Kiwamu, Rana, Sheila
We wonder if the spots are far off center and might explain the low recycling gain that we see. The camera images are not detailed enough to tell us about positions better than a couple cm.
The concept of the A2L measurement is that we drive the optic angle and measure the response in the cavity length sensor (REFL 45, in this case). We assume that the LSC photodiode has a very small angle sensitivity (which is true as long as the cavity is non-degenerate and has a high finesse and the beam on the photodiode is a few times smaller than the diode active area and that the photodiode has a small non-uniformity). We also assume that the mechanical coupling from torque to longitudinal motion is smaller than the centering precision we want.

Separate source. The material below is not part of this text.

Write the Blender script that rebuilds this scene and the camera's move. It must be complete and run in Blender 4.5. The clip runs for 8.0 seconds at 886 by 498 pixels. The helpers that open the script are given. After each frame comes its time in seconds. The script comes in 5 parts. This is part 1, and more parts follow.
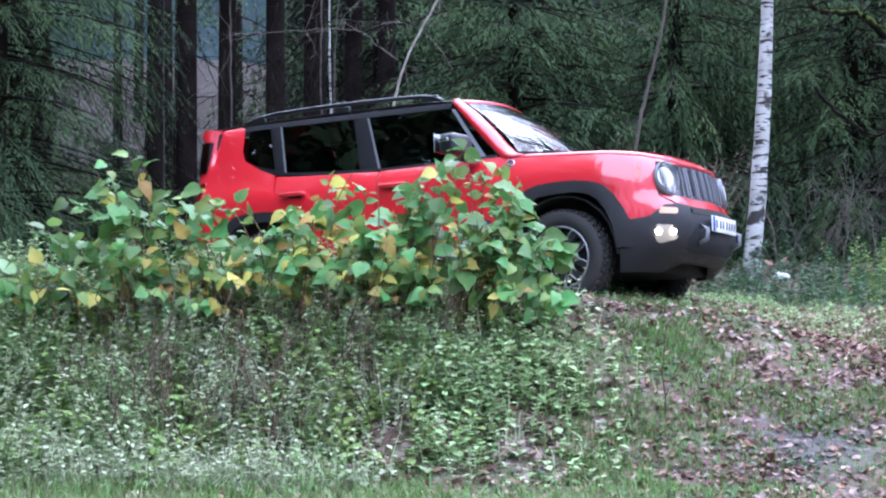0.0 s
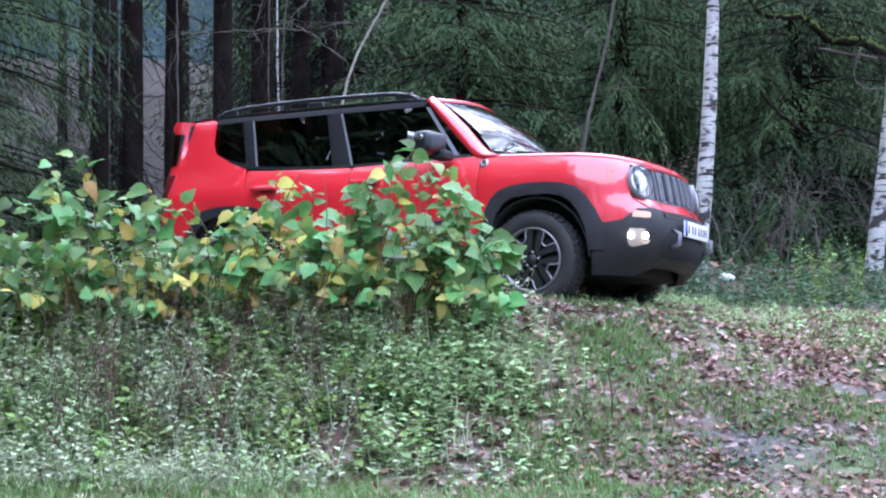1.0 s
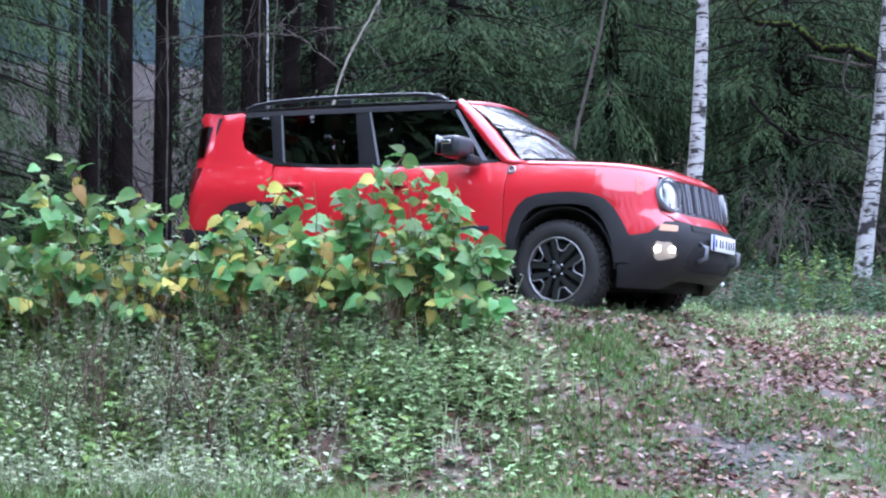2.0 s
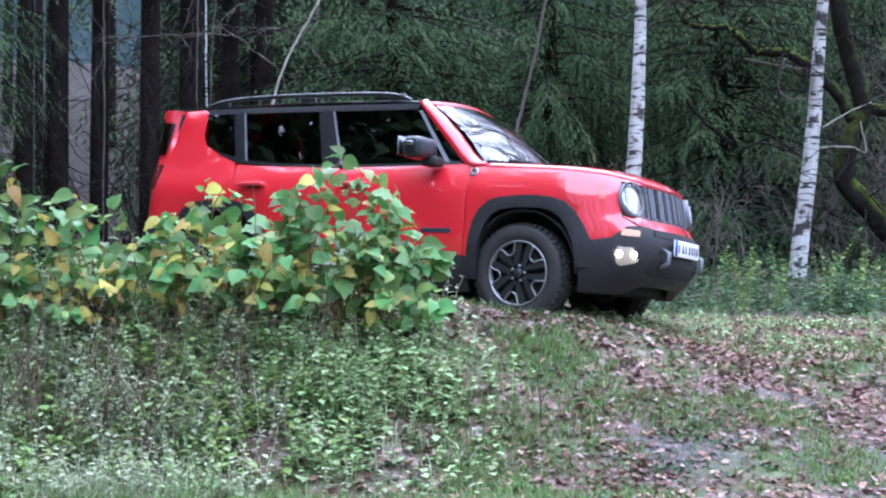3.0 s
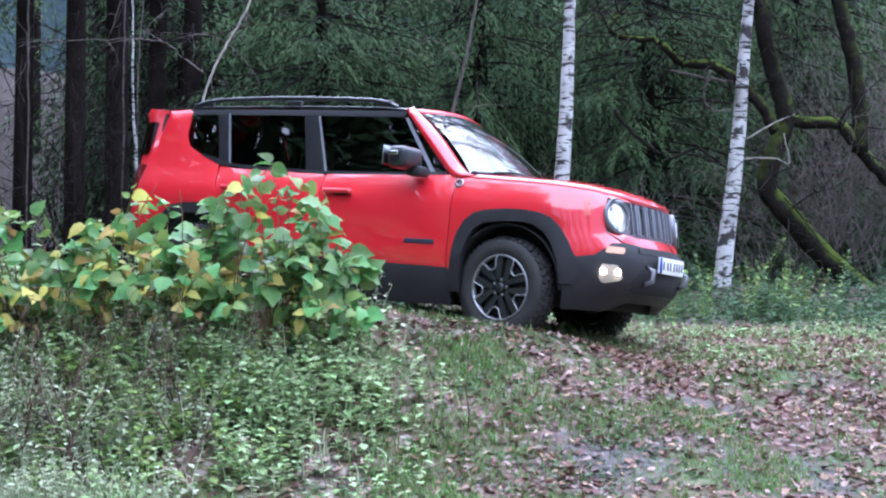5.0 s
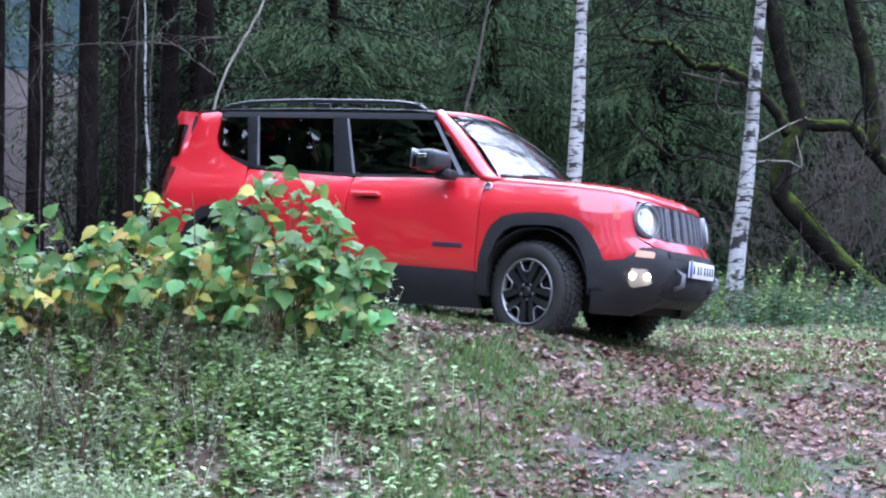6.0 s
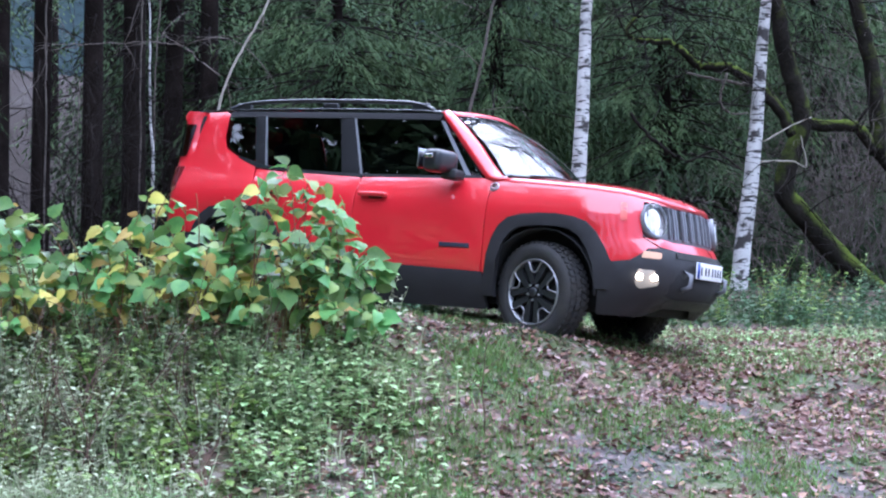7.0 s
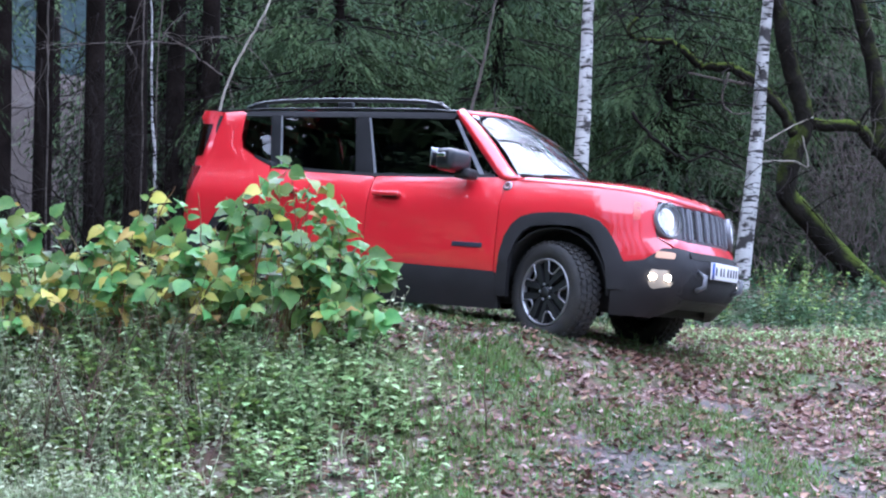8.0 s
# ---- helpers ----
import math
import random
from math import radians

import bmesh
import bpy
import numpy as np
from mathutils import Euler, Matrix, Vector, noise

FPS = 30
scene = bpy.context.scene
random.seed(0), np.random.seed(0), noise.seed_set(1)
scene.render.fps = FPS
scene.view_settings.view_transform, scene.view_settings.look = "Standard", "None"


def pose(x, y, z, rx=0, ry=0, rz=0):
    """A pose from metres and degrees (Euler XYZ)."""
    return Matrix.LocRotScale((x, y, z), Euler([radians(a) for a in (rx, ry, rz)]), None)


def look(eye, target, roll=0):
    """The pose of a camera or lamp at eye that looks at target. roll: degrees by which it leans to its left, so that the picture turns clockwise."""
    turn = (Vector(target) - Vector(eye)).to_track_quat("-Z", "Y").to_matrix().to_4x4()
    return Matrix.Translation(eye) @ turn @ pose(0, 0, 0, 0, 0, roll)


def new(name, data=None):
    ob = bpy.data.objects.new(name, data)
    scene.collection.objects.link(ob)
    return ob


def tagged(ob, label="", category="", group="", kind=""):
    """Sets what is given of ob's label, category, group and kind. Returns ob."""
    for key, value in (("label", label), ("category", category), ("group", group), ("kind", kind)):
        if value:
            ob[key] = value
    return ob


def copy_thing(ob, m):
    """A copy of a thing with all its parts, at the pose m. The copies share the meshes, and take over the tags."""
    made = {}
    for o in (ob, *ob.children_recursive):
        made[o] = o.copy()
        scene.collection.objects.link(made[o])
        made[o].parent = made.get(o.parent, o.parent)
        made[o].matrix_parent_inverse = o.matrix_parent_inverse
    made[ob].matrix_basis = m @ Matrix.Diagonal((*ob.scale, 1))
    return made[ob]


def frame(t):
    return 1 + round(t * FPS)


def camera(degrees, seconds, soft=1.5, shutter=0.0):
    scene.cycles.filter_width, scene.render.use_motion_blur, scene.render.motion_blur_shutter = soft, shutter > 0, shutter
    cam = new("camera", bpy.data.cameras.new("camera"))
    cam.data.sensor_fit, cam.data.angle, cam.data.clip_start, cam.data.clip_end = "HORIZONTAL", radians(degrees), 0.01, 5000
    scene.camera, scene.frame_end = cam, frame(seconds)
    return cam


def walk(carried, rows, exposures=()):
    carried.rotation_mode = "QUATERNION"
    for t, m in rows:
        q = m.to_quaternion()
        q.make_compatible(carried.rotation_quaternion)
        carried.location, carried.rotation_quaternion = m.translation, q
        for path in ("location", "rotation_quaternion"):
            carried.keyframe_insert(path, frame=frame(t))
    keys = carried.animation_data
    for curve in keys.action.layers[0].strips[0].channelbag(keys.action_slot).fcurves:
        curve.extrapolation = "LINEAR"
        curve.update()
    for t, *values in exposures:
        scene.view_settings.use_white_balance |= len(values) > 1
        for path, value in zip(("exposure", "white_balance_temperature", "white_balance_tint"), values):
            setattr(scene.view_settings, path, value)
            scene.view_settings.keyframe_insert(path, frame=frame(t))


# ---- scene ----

I don't know if all of these assumptions are true, but we proceed as if they are.
To make the measurement robust, we want to avoid the GDS testpoint dropouts, and so we use the front end digital lockins. Unfortunately, the LSC does not have capability to drive mirror angles and the SUS/ASC do not have capability to demodulate the LSC signals. So we make a temporary workaround in the SUS DRIVEALIGN matrix by routing the L drive to P or Y**. Then the LSC drive can drive apply torque on PR2-M3 and demodulate REFL45_I. We then null the demodulated signal by also sending some of the torque to the L2L path. By taking into account the size of the optic (R = 8 cm from T0900435-v9), we can use the ratio of L2L/L2A gains to determine the beam position on the optic (we also take into account the non-unity gains in the EULER2OSEM matrix: L=0.25, P/Y=5.3).
For PR2, we used a drive frequency of 9.57 Hz and amplitude 555 counts. Since we do not have WFS feedback yet, there were large beam spot motions. The 9.57 Hz digital lockin we use to demodulate the 45 MHz demod outputs have I and Q outputs. The I-phase corrresponds to the the steady beam spot position and the Q-phase gives us information of how much the beam is moving (?).
** This hacky technique won't work for the optics being used for LSC feedback, so we need to come up with a better hack or make some model rewiring. Now that we have larger range coil drivers, we can swap the control from PRM to PR2 to allow us to measure the spots all over the DRMI. And, of course, we can use the front end dither system to automatically center the spots as well.
(some details)
As for the vertical measurement, we needed a coefficient of -2.5 in the L2L drive-align matrix element. Taking the Euler matrix into account, I computed the imbalance alpha (see the previous alog 13765 for more info about the definition of those numbers) to be 0.12. Note that the L2P path had a coefficient of -1 while the L2Y had 1 as usual. This indicates an offcentering of 5.3 mm downdward on the optic.
As for the horizontal measurement, we needed a coefficient of -1.5 in the L2L drive-align matrix element. This corresponds to an offcentering of 3.1 mm. Since the UL and LL coils needed to be pushed harder than that of Rs, the spot must be off toward the right side.
Note that we have not readjusted the coil balance on PR2 after the recent coil drive modification.